● **Given information**:
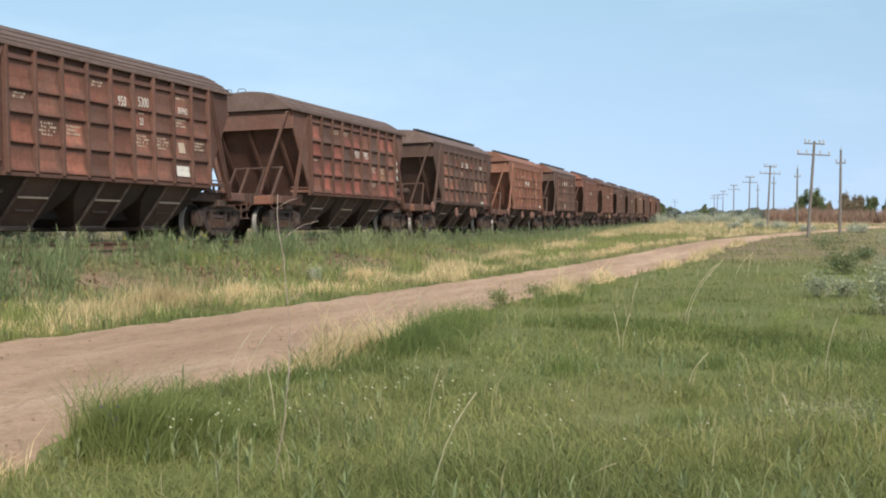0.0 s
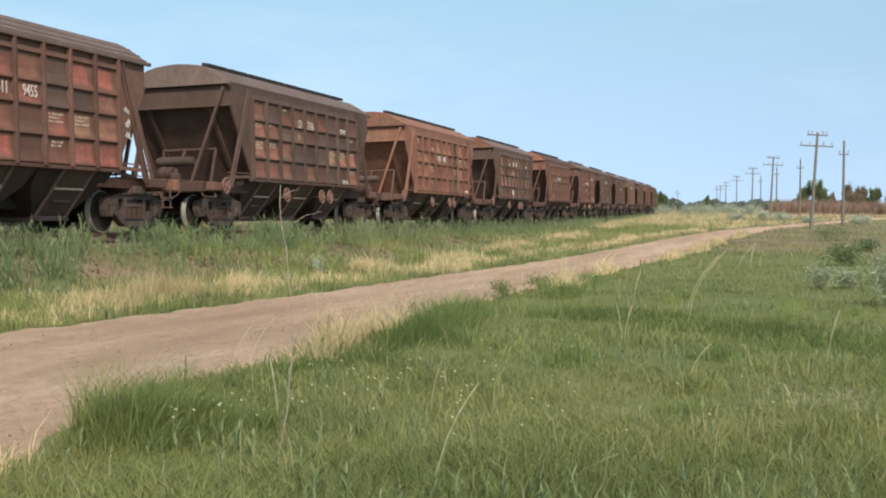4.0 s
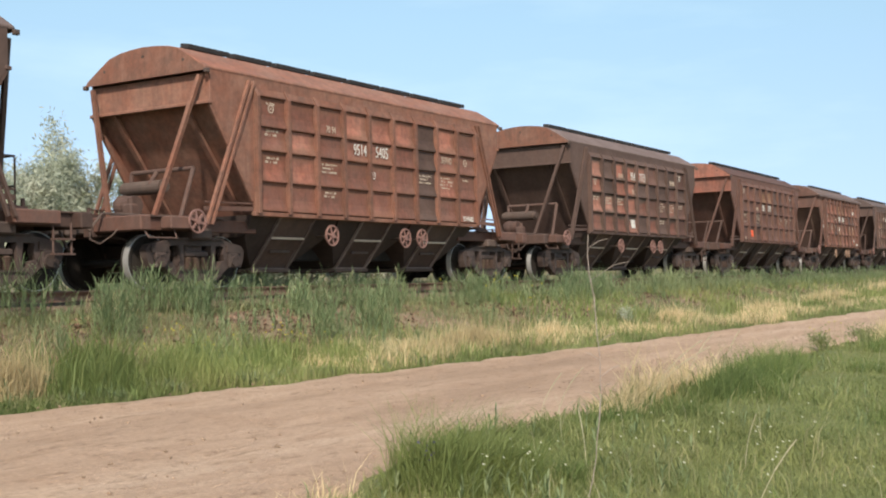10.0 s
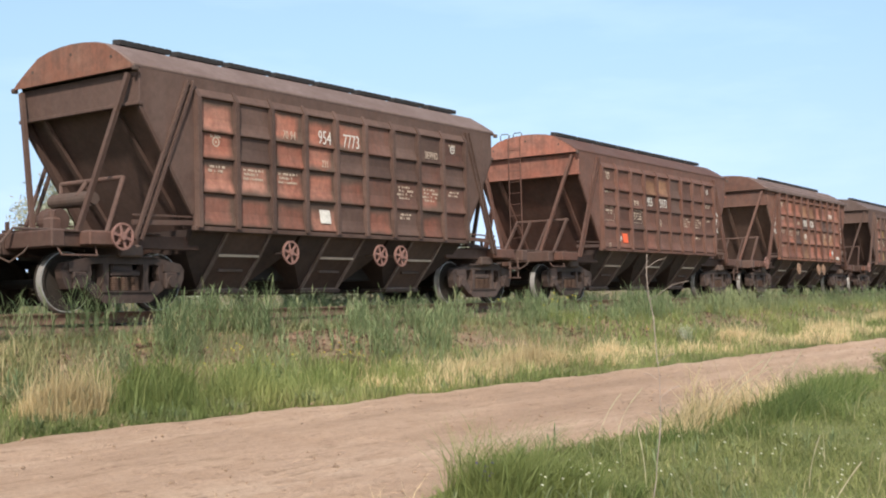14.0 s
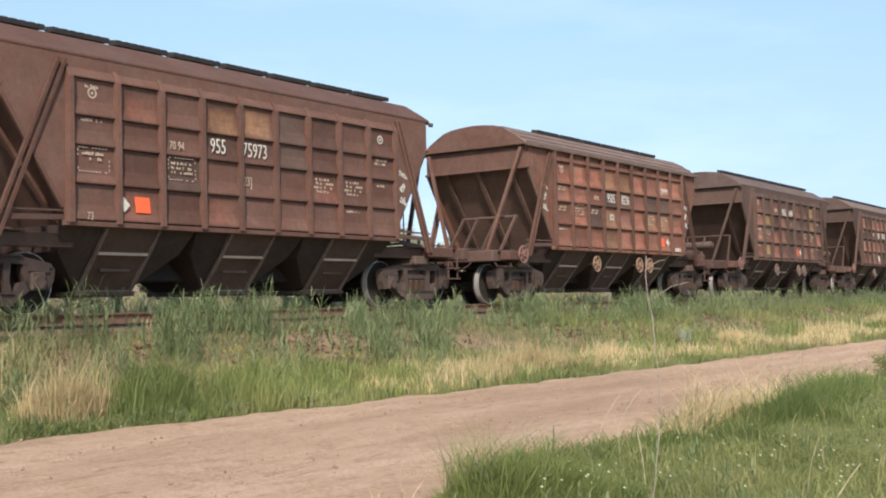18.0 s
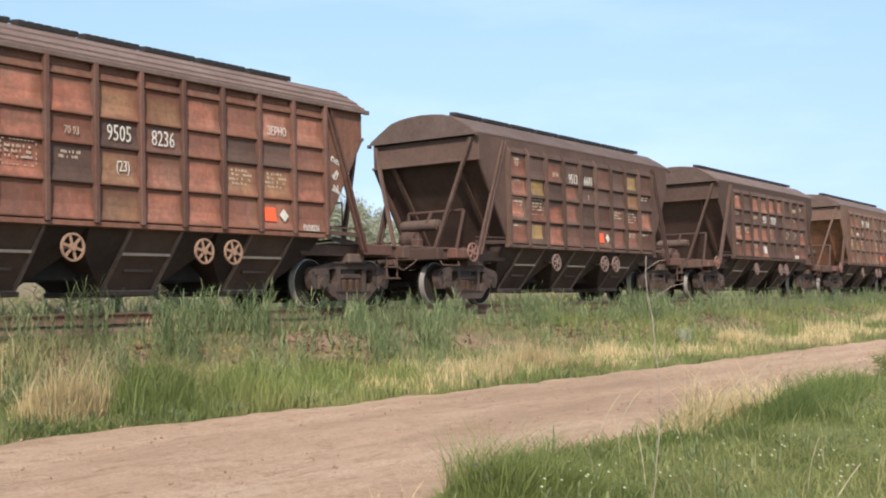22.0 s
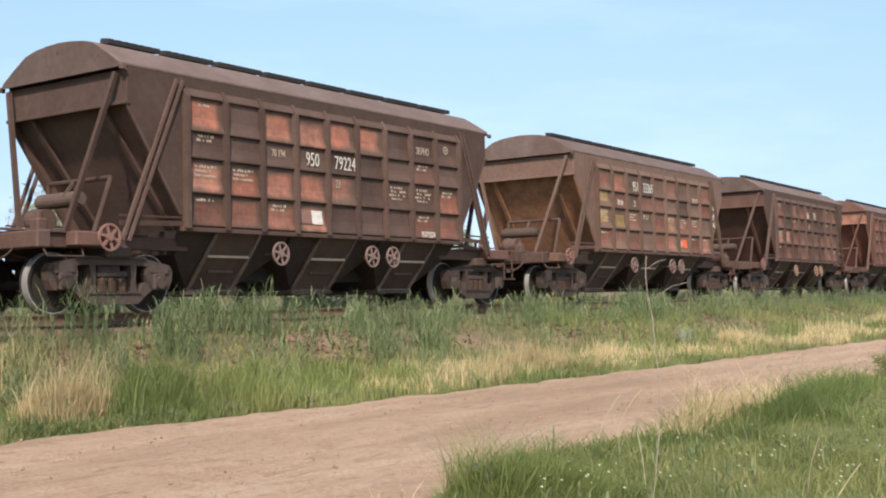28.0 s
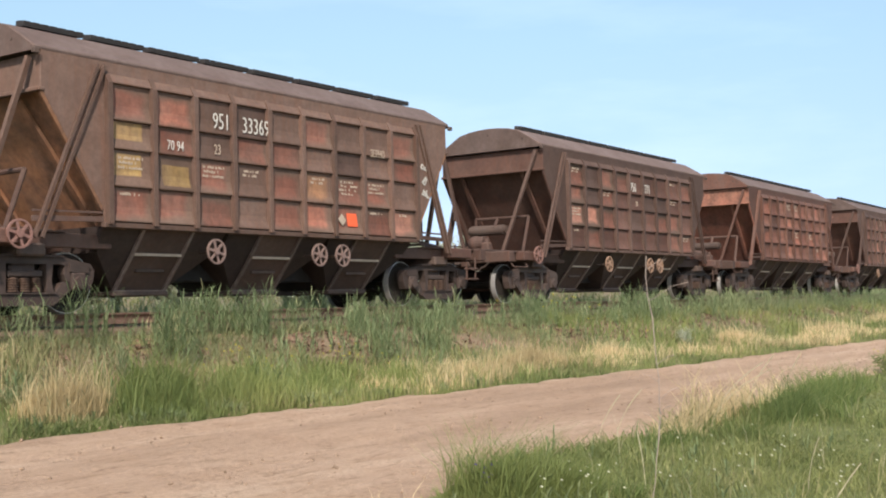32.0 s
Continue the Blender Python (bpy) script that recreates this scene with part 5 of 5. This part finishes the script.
ex_ = ex_[patch(ex_, 0 * ex_, 2.1, 4.0) > rng.normal(0.75, 0.3, len(ex_))]
reeds("edge_weeds", ex_, road_far(ex_) + 0.05 + np.abs(rng.normal(0, 0.25, len(ex_))), rng.uniform(0.06, 0.2, len(ex_)) * rng.uniform(0.5, 1.2, len(ex_)), HERB, "low grey-green leafy weeds along the road edge", 0.006, 7, "weeds")
for x, y, rx, ry, h, n in ((10.0, 11.2, 0.7, 0.4, 0.6, 1500), (11.6, 11.2, 0.8, 0.45, 0.55, 1500), (13.2, 11.4, 0.8, 0.4, 0.5, 1300), (15.0, 11.3, 0.9, 0.4, 0.45, 1200), (10.4, 10.55, 1.0, 0.15, 0.16, 900), (13.6, 10.5, 1.2, 0.15, 0.14, 900)):
    clump(x, y, rx, ry, h, n, TUFT, "grass_tuft", "tall fresh green grass tuft below the bank", 0.006, 0.45)
for x, y, rx, ry, h, n in ((6.6, 13.4, 0.9, 0.7, 0.3, 420), (8.2, 13.2, 0.8, 0.6, 0.26, 420), (7.2, 12.2, 0.7, 0.5, 0.3, 420), (9.6, 13.6, 0.6, 0.4, 0.24, 240), (8.95, 11.5, 0.7, 0.3, 0.55, 900)):
    clump(x, y, rx, ry, h, n, STRAW, "straw_tuft", "thin pale dry tuft on the bare bank", 0.004, 0.8)
for _ in range(22):
    x, y = rng.uniform(8.5, 24), rng.uniform(-1, 4.6)
    clump(x, y, rng.uniform(0.25, 0.6), rng.uniform(0.2, 0.4), rng.uniform(0.18, 0.3), 420, LUSH if rng.uniform() < 0.6 else TUFT, "grass_tuft", "low green grass tuft in the meadow", 0.0034, 0.8, drift=0.4)
clump(13.4, 14.6, 0.5, 0.3, 0.35, 400, STRAW, "straw_tuft", "tan dry tuft beside the rail", 0.005, 0.5)

# the band's shade is put into the deeper grass colour of this strip
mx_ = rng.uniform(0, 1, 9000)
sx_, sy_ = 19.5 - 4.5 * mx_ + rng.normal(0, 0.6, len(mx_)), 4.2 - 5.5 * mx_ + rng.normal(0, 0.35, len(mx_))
blades("dark_meadow_strip", sx_, sy_, rng.uniform(0.07, 0.19, len(sx_)), rng.uniform(0.003, 0.006, len(sx_)), 0.8, LUSH, "strip of deeper green grass standing in for shade in the meadow")
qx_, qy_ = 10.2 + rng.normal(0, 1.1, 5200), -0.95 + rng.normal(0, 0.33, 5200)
blades("dark_meadow_patch", qx_, qy_, rng.uniform(0.06, 0.2, len(qx_)), rng.uniform(0.003, 0.006, len(qx_)), 0.8, LUSH, "patch of deeper green grass in the meadow")
bx_, by_ = 10.6 + rng.normal(0, 0.55, 1500), -0.5 + rng.normal(0, 0.4, 1500)
tagged(new("dry_litter", leaves(np.stack([bx_, by_, ground_z(bx_, by_) + rng.uniform(0.02, 0.10, len(bx_))], 1), np.array([0.01, 0.01, 0.006]), 1, 0.02, WEEDSTEM, "dry_litter", 0.2)), "brown dry litter on a thin spot of the meadow", "litter", kind="stuff")

edge_x = 4 * (60 / 4) ** rng.uniform(0, 1, 26000)
edge_y = road_far(edge_x) + rng.normal(-0.03, 0.19, len(edge_x))
ok_ = patch(edge_x, edge_y, 0.9, 2.0) > rng.normal(-0.1, 0.35, len(edge_x))
edge_x, edge_y = edge_x[ok_], edge_y[ok_]
blades("creeping_weeds", edge_x, edge_y, rng.uniform(0.04, 0.13, len(edge_x)), rng.uniform(0.004, 0.009, len(edge_x)), 1.5, LUSH, "low dark green weeds creeping over the road edge")


def stalk(x, y, h, dx, dy, mat, name, label, r=0.006):
    """One tall dry stalk, bowed, with a thicker seed head."""
    z = float(ground_z(x, y))
    bm = bmesh.new()
    pts = [Vector((dx * f ** 2, dy * f ** 2, h * f)) for f in (0, 0.25, 0.5, 0.72, 0.88, 1.0)]
    for (a, b), k in zip(zip(pts, pts[1:]), (1, 0.9, 0.85, 1.5, 1.2)):
        rod(bm, a, b, r * k, r * k * (0.9 if k < 1.4 else 0.6), 5)
    s = part(name, bm, mat, None)
    s.location = (x, y, z - 0.02)
    return tagged(s, label, "grass stalk")


for x, y, h, dx, dy in ((18.6, 1.85, 1.05, 0.2, -0.52), (18.7, 1.9, 0.98, 0.2, -0.46), (6.5, 2.06, 0.62, 0.1, -0.22), (14.85, 2.3, 0.5, 0.0, 0.08), (14.8, 2.26, 0.48, 0.1, -0.08), (11.9, 1.16, 0.33, 0.08, -0.18), (13.1, -0.12, 0.62, 0.1, -0.12), (9.8, 0.15, 0.26, 0.0, 0.08), (24.8, 4.6, 0.75, 0.1, -0.6), (24.6, 4.75, 0.5, 0.1, -0.7), (37, 1.9, 0.8, 0.1, -0.12), (36, 2.2, 0.8, 0.2, -0.5), (12.3, 5.0, 0.75, 0.2, -0.5), (13.6, 5.1, 0.75, 0.1, -0.3), (12.0, 4.9, 0.7, 0.2, -0.6), (15.2, 5.2, 0.7, 0.1, -0.2), (6.9, 1.35, 0.12, 0.3, -0.22), (32.7, 5.6, 0.8, 0.6, -0.5), (8.3, 3.9, 0.5, 0.1, 0.12), (9.0, 2.9, 0.45, -0.05, -0.1), (10.4, 5.4, 0.55, 0.1, -0.2), (11.2, 5.6, 0.6, 0.1, -0.25), (22, 3.2, 0.6, 0.2, -0.1)):
    stalk(x, y, h, dx, dy, STALK, "dry_stalk", "single tall straw-coloured grass stalk in the meadow", 0.0022 + 0.00016 * x)


def dead_weed(x, y, h):
    s = new("dead_weed")
    s.location = (x, y, float(ground_z(x, y)) - 0.02)
    rnd = random.Random(3)
    bm = bmesh.new()
    bow = lambda f: Vector((0.42, -0.91, 0)) * (0.085 * math.sin(math.pi * min(1, 1.08 * f)))
    tube(bm, [bow(i / 14) + Vector((rnd.gauss(0, 0.006), rnd.gauss(0, 0.006), h * i / 14)) for i in range(15)], 0.0027, 6)
    part("stem", bm, BARK_PALE, s)
    for z, a, l in ((0.35, 0.4, 0.2), (0.42, 2.6, 0.12), (0.5, 5.6, 0.14), (0.56, 2.4, 0.1), (0.62, 5.6, 0.12), (0.84, 5.25, 0.24), (0.95, 5.25, 0.13), (0.45, 4.2, 0.12)):
        bm = bmesh.new()
        a0 = bow(z) + Vector((0, 0, h * z))
        b0 = a0 + Vector((math.cos(a) * l * 0.6, math.sin(a) * l * 0.6, l * 0.4))
        tube(bm, [a0, b0, b0 + Vector((math.cos(a) * l * 0.4, math.sin(a) * l * 0.4, l * 0.1))], 0.0018, 5)
        part("twig", bm, BARK_PALE, s)
    return tagged(s, "thin dead weed stalk with a few bare twigs in the meadow", "weed")


BARK_PALE = plain("pale_dead_stem", (0.33, 0.265, 0.23), 0.9)
dead_weed(6.85, 3.22, 1.78)


def flower(bm, r):
    for i in range(5):
        a = 2 * math.pi * i / 5
        v = [bm.verts.new((0, 0, 0)), bm.verts.new((math.cos(a - 0.4) * r, math.sin(a - 0.4) * r, 0.01)), bm.verts.new((math.cos(a) * r * 1.25, math.sin(a) * r * 1.25, 0.0)), bm.verts.new((math.cos(a + 0.4) * r, math.sin(a + 0.4) * r, 0.01))]
        bm.faces.new(v)


def flower_head(bm):
    for dx, dy in ((0, 0), (0.010, 0.005), (-0.008, 0.007)):
        k = bmesh.new()
        flower(k, 0.0065)
        bmesh.ops.translate(k, verts=k.verts[:], vec=(dx, dy, 0.0))
        me = bpy.data.meshes.new("petal")
        k.to_mesh(me)
        k.free()
        bm.from_mesh(me)
        bpy.data.meshes.remove(me)


def flower_stem(bm):
    rod(bm, (0, 0, -1), (0, 0, 0), 0.002, seg=5)


def flowers(x, y, spread, n, h, mat, name, label, size=1.0):
    for _ in range(n):
        px, py = x + rng.normal(0, spread), y + rng.normal(0, spread)
        k = h * rng.uniform(0.7, 1.2)
        f = new(name)
        f.location = (px, py, float(ground_z(px, py)))
        part("stem", flower_stem, TUFT, f, at=Matrix.Translation((0, 0, k)) @ Matrix.Diagonal((1, 1, k, 1)))
        part("blossom", flower_head, mat, f, at=pose(0, 0, k, 0.6 * 40, 0, 30) @ Matrix.Diagonal((size, size, size, 1)))
        tagged(f, label, "flower", name + "s in the grass")


flowers(9.4, 3.5, 0.8, 30, 0.24, FLOWERW, "white_flower", "small white meadow flower", 0.95)
flowers(7.45, 3.85, 0.28, 16, 0.28, FLOWERW, "white_flower", "small white meadow flower beside a tuft", 0.9)
flowers(9.5, 1.6, 1.8, 26, 0.20, FLOWERW, "white_flower", "small white meadow flower", 0.9)
flowers(6.9, 4.45, 0.03, 10, 0.30, FLOWERP, "purple_flower", "purple meadow flower beside a tuft", 0.95)
flowers(12.3, 11.9, 0.25, 16, 0.45, FLOWERY, "yellow_flower", "yellow flower on the verge", 1.3)
flowers(14.6, 11.9, 0.3, 18, 0.45, FLOWERY, "yellow_flower", "yellow flower on the verge", 1.3)
flowers(22.6, 5.8, 0.2, 8, 0.45, FLOWERY, "yellow_flower", "yellow flower on a weed bush", 1.6)
flowers(25, 14, 0.8, 14, 0.5, FLOWERY, "yellow_flower", "yellow flower on the bank", 2.4)


def clods(n, size, name, label, mat):
    """Loose lumps of earth on the road."""
    x = 5.5 * (70 / 5.5) ** rng.uniform(0, 1, n)
    y = road_near(x) + (road_far(x) - road_near(x)) * rng.uniform(0.02, 0.98, n)
    s = size * rng.uniform(0.3, 1.0, n) ** 2 + 0.004
    base = np.array([[1, 0, 0], [0, 1, 0], [-1, 0, 0], [0, -1, 0], [0, 0, 0.8], [0, 0, -0.4]])
    jit = base[None] * (1 + rng.uniform(-0.35, 0.35, (n, 6, 3)))
    co = jit * s[:, None, None] + np.stack([x, y, np.full(n, 0.0)], 1)[:, None]
    i = np.arange(n)[:, None] * 6
    tri = np.concatenate([i + np.array(t)[None] for t in ((0, 1, 4), (1, 2, 4), (2, 3, 4), (3, 0, 4), (1, 0, 5), (2, 1, 5), (3, 2, 5), (0, 3, 5))])
    return tagged(new(name, arrays(name, co.reshape(-1, 3), [tri], mat)), label, "earth", kind="stuff")


n_ = 8000
lx, ly = strip(n_, 4, 60, lambda x: track_y(x) - 4.4, lambda x: track_y(x) - 1.6)
tagged(new("leaf_litter", leaves(np.stack([lx, ly, ground_z(lx, ly) + 0.012], 1), np.array([0.01, 0.01, 0.006]), 1, 0.035, LITTER, "leaf_litter", 0.5)), "dry brown leaf litter on the bare bank", "litter", kind="stuff")
dx_, dy_ = strip(2400, 9.5, 50, lambda x: track_y(x) - 3.9, lambda x: track_y(x) - 2.1, naked)
tagged(new("rotten_litter", leaves(np.stack([dx_, dy_, ground_z(dx_, dy_) + 0.02], 1), np.array([0.02, 0.02, 0.012]), 3, 0.045, DARKLITTER, "rotten_litter", 0.45)), "dark rotten leaf litter on the bare bank", "litter", kind="stuff")
CLOD = plain("dark_earth_lump", (0.29, 0.198, 0.138), 0.95)
clods(1000, 0.022, "road_clods", "small loose lumps of earth on the dirt road", CLOD)


# ---- what moves ----
def motions():
    for k, w in wagons.items():
        walk(w, [(float(t), wagon_pose(k, t)) for t in range(33)])
        if -6 <= k <= 6:
            for part_ in w.children:
                if part_.name.startswith("wheelset"):
                    x, y, z = part_.matrix_basis.translation
                    walk(part_, [(i / 10, pose(x, y, z, 0, math.degrees((run(i / 10) - run(0)) / 0.475) % 360)) for i in range(321)])


motions()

● **What is needed**: Reproduce exactly the run of lines that opens the listing and closes with the line holding "dry tuft beside". Pictures are excluded.

● **Response to this task**:
0.0 s
4.0 s
10.0 s
14.0 s
18.0 s
22.0 s
28.0 s
32.0 s
Continue the Blender Python (bpy) script that recreates this scene with part 5 of 5. This part finishes the script.
ex_ = ex_[patch(ex_, 0 * ex_, 2.1, 4.0) > rng.normal(0.75, 0.3, len(ex_))]
reeds("edge_weeds", ex_, road_far(ex_) + 0.05 + np.abs(rng.normal(0, 0.25, len(ex_))), rng.uniform(0.06, 0.2, len(ex_)) * rng.uniform(0.5, 1.2, len(ex_)), HERB, "low grey-green leafy weeds along the road edge", 0.006, 7, "weeds")
for x, y, rx, ry, h, n in ((10.0, 11.2, 0.7, 0.4, 0.6, 1500), (11.6, 11.2, 0.8, 0.45, 0.55, 1500), (13.2, 11.4, 0.8, 0.4, 0.5, 1300), (15.0, 11.3, 0.9, 0.4, 0.45, 1200), (10.4, 10.55, 1.0, 0.15, 0.16, 900), (13.6, 10.5, 1.2, 0.15, 0.14, 900)):
    clump(x, y, rx, ry, h, n, TUFT, "grass_tuft", "tall fresh green grass tuft below the bank", 0.006, 0.45)
for x, y, rx, ry, h, n in ((6.6, 13.4, 0.9, 0.7, 0.3, 420), (8.2, 13.2, 0.8, 0.6, 0.26, 420), (7.2, 12.2, 0.7, 0.5, 0.3, 420), (9.6, 13.6, 0.6, 0.4, 0.24, 240), (8.95, 11.5, 0.7, 0.3, 0.55, 900)):
    clump(x, y, rx, ry, h, n, STRAW, "straw_tuft", "thin pale dry tuft on the bare bank", 0.004, 0.8)
for _ in range(22):
    x, y = rng.uniform(8.5, 24), rng.uniform(-1, 4.6)
    clump(x, y, rng.uniform(0.25, 0.6), rng.uniform(0.2, 0.4), rng.uniform(0.18, 0.3), 420, LUSH if rng.uniform() < 0.6 else TUFT, "grass_tuft", "low green grass tuft in the meadow", 0.0034, 0.8, drift=0.4)
clump(13.4, 14.6, 0.5, 0.3, 0.35, 400, STRAW, "straw_tuft", "tan dry tuft beside the rail", 0.005, 0.5)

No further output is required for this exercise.